Albrecht Haushofer rencontre le duc de Hamilton en 1936, lorsque le duc se rend à Berlin pour les Jeux Olympiques. Selon certaines indications, le duc a peut-être été présenté à Rudolf Hess au même moment. Le plan conçu par Hess et Haushofer implique de contacter le duc afin de mettre en place une réunion dans un pays neutre, le plus probablement au Portugal, pour discuter d'un plan de paix. Ce doit être fait par le biais d'un intermédiaire en Grande-Bretagne qui, comme par hasard, vient d'écrire au professeur Haushofer. Il s'agit de Mrs. Violet Roberts, la veuve d'un universitaire de Cambridge, qui a connu le professeur avant la guerre. Elle lui a apparemment écrit pour lui exprimer son regret que la guerre ait lieu entre leurs deux pays et pour leur suggérer de communiquer via une boîte postale qu'elle a ouverte à Lisbonne. Tout le monde se demande ce qu'une veuve de Cambridge a à se comporter de cette manière en plein milieu d'une guerre ; bien qu'il n'existe aucune preuve, il est possible que les renseignements britanniques aient été impliqués.

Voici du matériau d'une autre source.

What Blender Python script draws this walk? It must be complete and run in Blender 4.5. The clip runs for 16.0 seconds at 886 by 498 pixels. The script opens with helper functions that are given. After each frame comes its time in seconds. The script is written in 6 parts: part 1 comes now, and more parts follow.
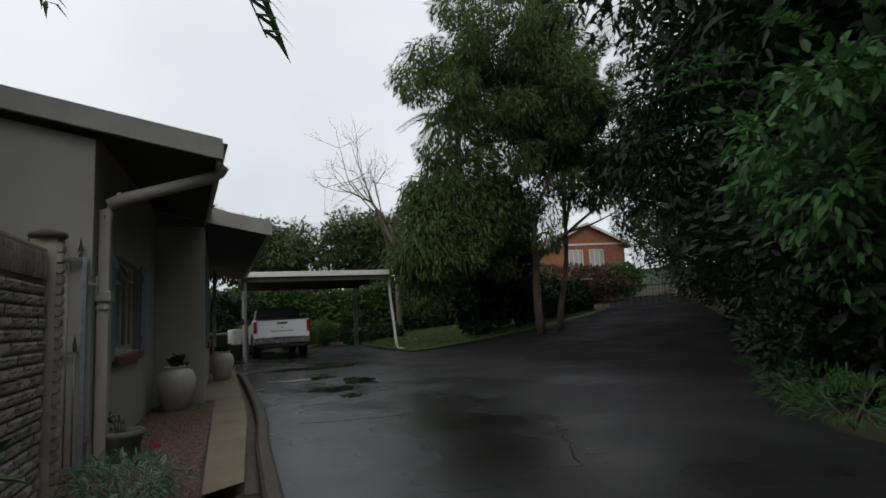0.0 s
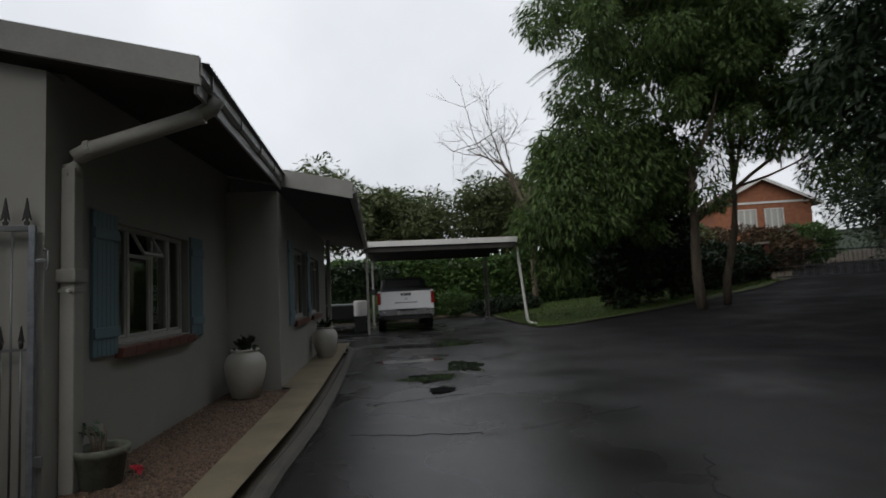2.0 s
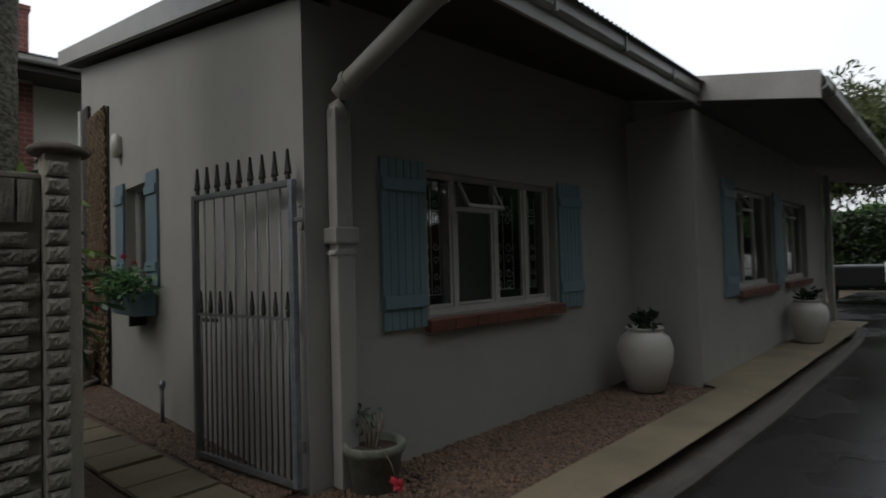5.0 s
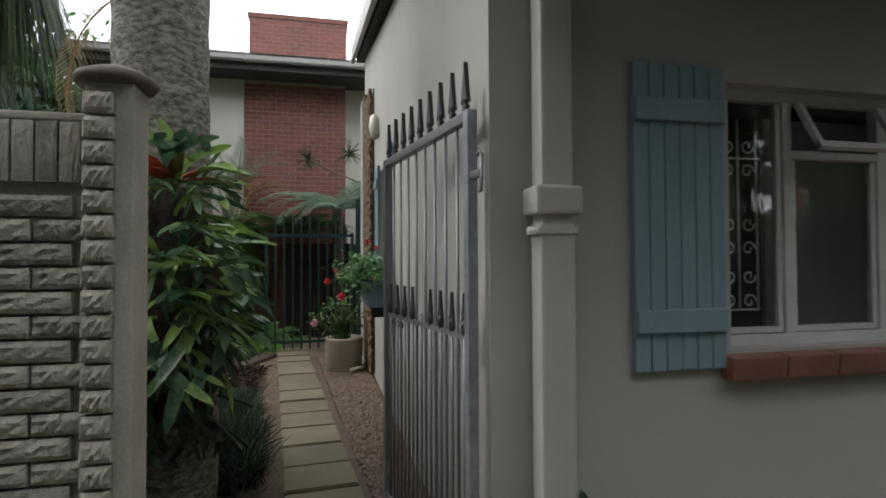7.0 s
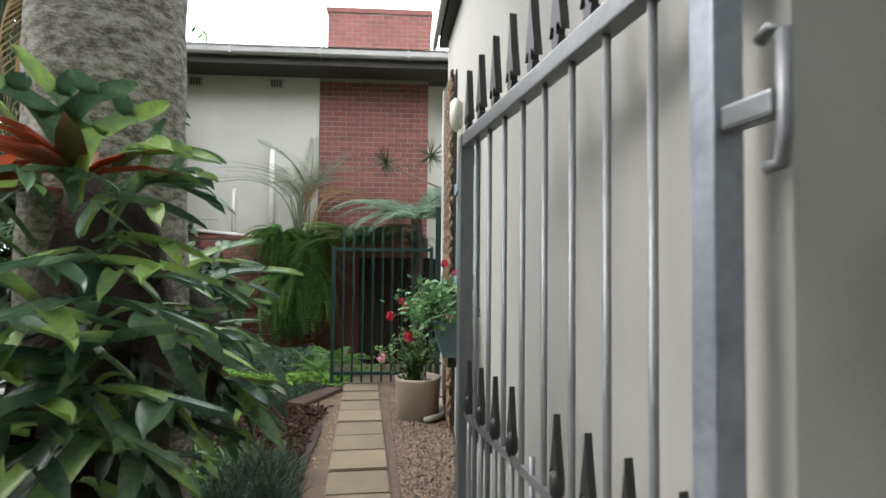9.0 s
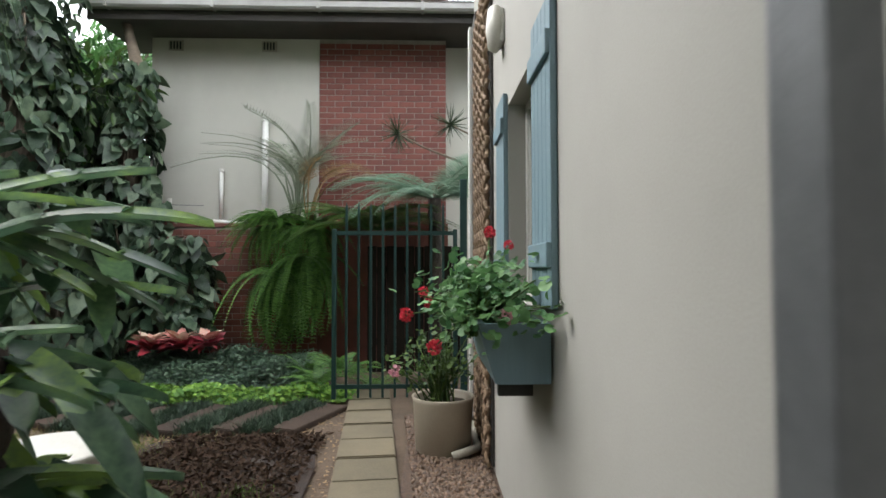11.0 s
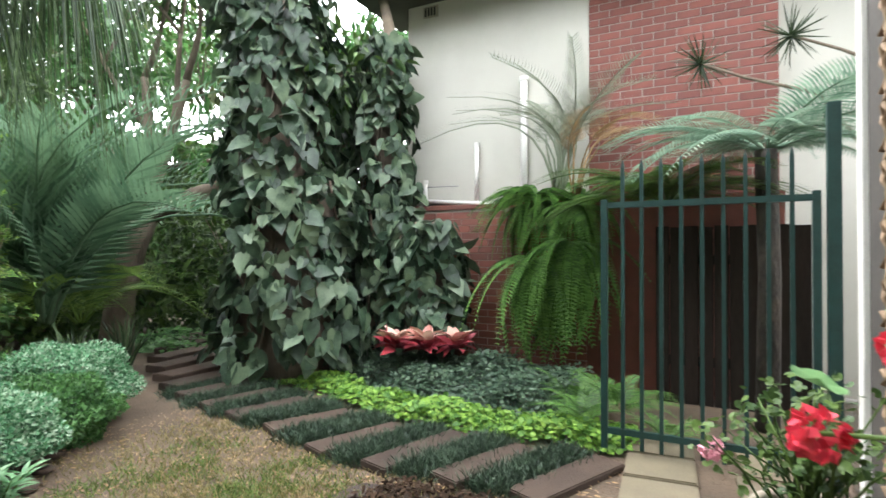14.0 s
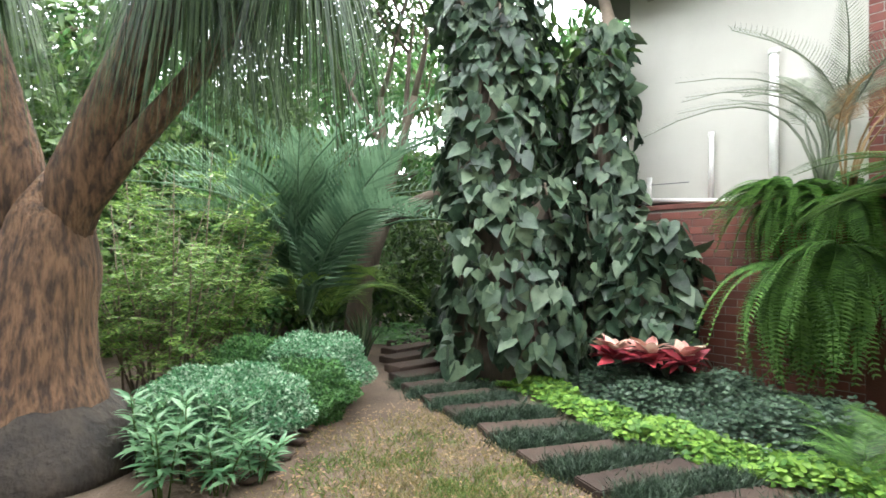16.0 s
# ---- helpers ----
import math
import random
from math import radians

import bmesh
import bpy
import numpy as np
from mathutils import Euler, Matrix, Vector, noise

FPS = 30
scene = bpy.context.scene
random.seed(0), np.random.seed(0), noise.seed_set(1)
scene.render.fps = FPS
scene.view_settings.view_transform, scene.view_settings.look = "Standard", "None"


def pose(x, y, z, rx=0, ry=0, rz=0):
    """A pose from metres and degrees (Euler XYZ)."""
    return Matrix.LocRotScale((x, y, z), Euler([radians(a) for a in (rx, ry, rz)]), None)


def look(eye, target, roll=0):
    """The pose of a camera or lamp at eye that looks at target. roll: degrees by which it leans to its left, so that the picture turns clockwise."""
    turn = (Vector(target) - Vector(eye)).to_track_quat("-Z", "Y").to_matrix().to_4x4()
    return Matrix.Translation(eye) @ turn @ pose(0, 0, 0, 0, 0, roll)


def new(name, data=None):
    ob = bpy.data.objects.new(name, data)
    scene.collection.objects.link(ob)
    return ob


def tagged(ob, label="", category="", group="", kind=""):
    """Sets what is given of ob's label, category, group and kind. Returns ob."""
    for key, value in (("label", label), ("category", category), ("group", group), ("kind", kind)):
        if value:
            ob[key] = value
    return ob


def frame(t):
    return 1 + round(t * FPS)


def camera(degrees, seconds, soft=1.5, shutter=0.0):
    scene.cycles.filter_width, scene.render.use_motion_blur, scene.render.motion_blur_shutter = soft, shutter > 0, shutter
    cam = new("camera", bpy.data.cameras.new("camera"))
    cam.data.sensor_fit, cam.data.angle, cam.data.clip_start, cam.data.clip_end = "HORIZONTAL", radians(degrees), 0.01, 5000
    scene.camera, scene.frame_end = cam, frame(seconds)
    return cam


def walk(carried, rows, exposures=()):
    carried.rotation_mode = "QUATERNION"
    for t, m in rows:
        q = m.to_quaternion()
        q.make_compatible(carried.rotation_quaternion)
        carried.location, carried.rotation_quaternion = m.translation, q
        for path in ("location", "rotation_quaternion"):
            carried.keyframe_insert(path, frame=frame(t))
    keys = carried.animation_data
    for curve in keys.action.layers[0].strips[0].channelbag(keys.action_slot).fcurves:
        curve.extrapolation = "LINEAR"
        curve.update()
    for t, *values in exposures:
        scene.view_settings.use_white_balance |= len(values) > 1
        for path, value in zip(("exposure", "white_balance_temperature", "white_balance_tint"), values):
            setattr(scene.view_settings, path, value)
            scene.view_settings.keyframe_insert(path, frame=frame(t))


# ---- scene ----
cam = camera(78.6, 16.0, soft=1.6, shutter=0.3)
PATH = [
    (0, (0.096, -0.124, 1.201), (0.817, 1.725, 1.448), -3.0),
    (0.5, (0.4, 0.342, 1.231), (1.039, 2.225, 1.448), -3.0),
    (1, (0.702, 0.782, 1.287), (1.238, 2.698, 1.486), -2.7),
    (1.5, (1.025, 1.185, 1.312), (1.421, 3.136, 1.5), -2.8),
    (2, (1.278, 1.587, 1.312), (1.47, 3.572, 1.468), -2.7),
    (2.5, (1.539, 1.963, 1.32), (1.485, 3.959, 1.426), -2.8),
    (3, (1.731, 2.347, 1.362), (1.349, 4.308, 1.453), -2.3),
    (3.5, (1.855, 2.753, 1.376), (1.208, 4.643, 1.457), -2.1),
    (4, (1.948, 3.134, 1.35), (1.033, 4.911, 1.424), -2.3),
    (4.5, (1.909, 3.488, 1.349), (0.713, 5.089, 1.404), -1.7),
    (4.7, (1.871, 3.634, 1.359), (0.581, 5.161, 1.415), -1.6),
    (6.8, (0.862, 4.944, 1.345), (-1.072, 5.452, 1.383), -1.0),
    (7, (0.76, 4.965, 1.339), (-1.192, 5.398, 1.383), -0.3),
    (7.5, (0.431, 5.001, 1.37), (-1.55, 5.272, 1.414), 0.5),
    (8, (0.132, 5.062, 1.386), (-1.858, 5.265, 1.431), 0.9),
    (8.5, (-0.202, 5.101, 1.467), (-2.193, 5.27, 1.541), 0.5),
    (9, (-0.555, 5.151, 1.48), (-2.55, 5.263, 1.556), 0.6),
    (11.3, (-2.123, 5.088, 1.357), (-4.122, 5.13, 1.427), -0.4),
    (11.5, (-2.274, 5.108, 1.366), (-4.273, 5.095, 1.437), -0.6),
    (12, (-2.615, 5.099, 1.349), (-4.608, 4.939, 1.417), -0.7),
    (12.5, (-2.888, 5.057, 1.324), (-4.862, 4.741, 1.374), -0.6),
    (13, (-3.148, 5.017, 1.313), (-5.08, 4.503, 1.35), -0.4),
    (13.5, (-3.362, 4.98, 1.34), (-5.218, 4.235, 1.371), -0.0),
    (14, (-3.563, 4.914, 1.356), (-5.336, 3.988, 1.388), 0.2),
    (14.5, (-3.671, 4.862, 1.373), (-5.324, 3.737, 1.401), 0.5),
    (15, (-3.701, 4.855, 1.377), (-5.225, 3.56, 1.411), 0.5),
    (15.5, (-3.702, 4.843, 1.374), (-5.094, 3.407, 1.409), 0.7),
    (16, (-3.693, 4.838, 1.362), (-4.972, 3.301, 1.397), 0.8),
]
walk(cam, [(t, look(eye, target, roll)) for t, eye, target, roll in PATH], exposures=[(0, -1.6), (4.7, -1.35), (6.8, 0.1), (7.6, 0.65), (9.0, 1.2), (11.3, 0.9), (12.5, 1.3), (14.0, 1.9), (16.0, 2.05)])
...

Quelle que soit la vérité sur cette affaire, Albrecht Haushofer répond à Mrs. Roberts en novembre 1940, en signant sa lettre uniquement d'un “A” et lui demandant de transmettre un message au duc de Hamilton. Si les services secrets britanniques n'étaient pas impliqués avant, ils le sont certainement désormais, parce que le MI5 intercepte cette lettre. Nous ne savons pas exactement ce qu'ils en ont fait, bien que l'on puisse supposer à raison que l'on ait enquêté sur Mrs. Roberts et le duc. On ne sait rien de plus sur Mrs. Roberts et l'on peut seulement supposer que le duc, un officier en service dans la RAF, a été jugé tout à fait innocent. En fin de compte, il semble que le MI5 ait décidé de ne rien faire.
Le message n'a pas été remis au duc et la lettre est restée sans réponse. Rudolf Hess ne parvient pas à établir un contact avec quelqu'un qu'il croit impliqué dans un parti britannique de la paix. Comme toute chance de mettre en place une réunion au Portugal a disparu, Rudolf Hess semble avoir commencé à envisager d'autres moyens d'entrer en contact avec le duc, et notamment en prenant les choses en mains et en se rendant lui-même en Écosse. Il n'est pas certain que Hitler ait été au courant de tout cela – il avait à l'époque personnellement interdit à Rudolf Hess de prendre l'avion. Il est donc possible que Hess lui ait proposé l'idée et qu'il l'ait refusée. Si c'est le cas, alors Rudolf Hess a désobéi à Hitler et est parti de sa propre initiative. Ayant appris que Hess s'était rendu en Grande-Bretagne, Hitler aurait éclaté dans une violente colère, ordonnant d'arrêter tous ceux qui avaient contribué à aider Rudolf Hess, y compris Albrecht Haushofer, et de fusiller Rudolf Hess pour avoir trahi son pays, s'il devait rentrer en Allemagne.
L'image qui se dégage d'Allemagne est celle d'un Rudolf Hess de plus en plus désespéré, doutant de la réussite de la mission qui lui a été donnée par Adolf Hitler. Au cours de l'année 1940 et en 1941, Rudolf Hess a été peu à peu mis à l'écart au sein du parti nazi par des hommes politiques plus habiles – en particulier, par Martin Bormann. Ce dont Hess a besoin, c'est d'un succès spectaculaire qui permettrait de rétablir sa réputation aux yeux d'Hitler. Ainsi, plutôt que d'être une conspiration élaborée, l'affaire est peut-être davantage le plan farfelu d'un homme qui s'est lui-même convaincu de pouvoir résoudre le conflit entre la Grande-Bretagne et l'Allemagne à lui tout seul. Il est difficile de dire ce que Rudolf Hess avait imaginé pouvoir faire ; il semble avoir accordé peu d'attention à la manière dont il serait reçu en Grande-Bretagne. En vérité, essayer de trouver une explication rationnelle au comportement d'un homme irrationnel, est toujours un exercice inutile. Cela dit, si tous les dossiers relatifs à l'affaire sont un jour ouverts, l'information pourrait être enfin dévoilée, permettant de résoudre l'énigme une fois pour toutes. Peut-être est-ce un voeu pieux que les archives du gouvernement britannique concernant la libération de matériel classé soient ouvertes. Il semble que le mystère de l'affaire Rudolf Hess durera longtemps encore.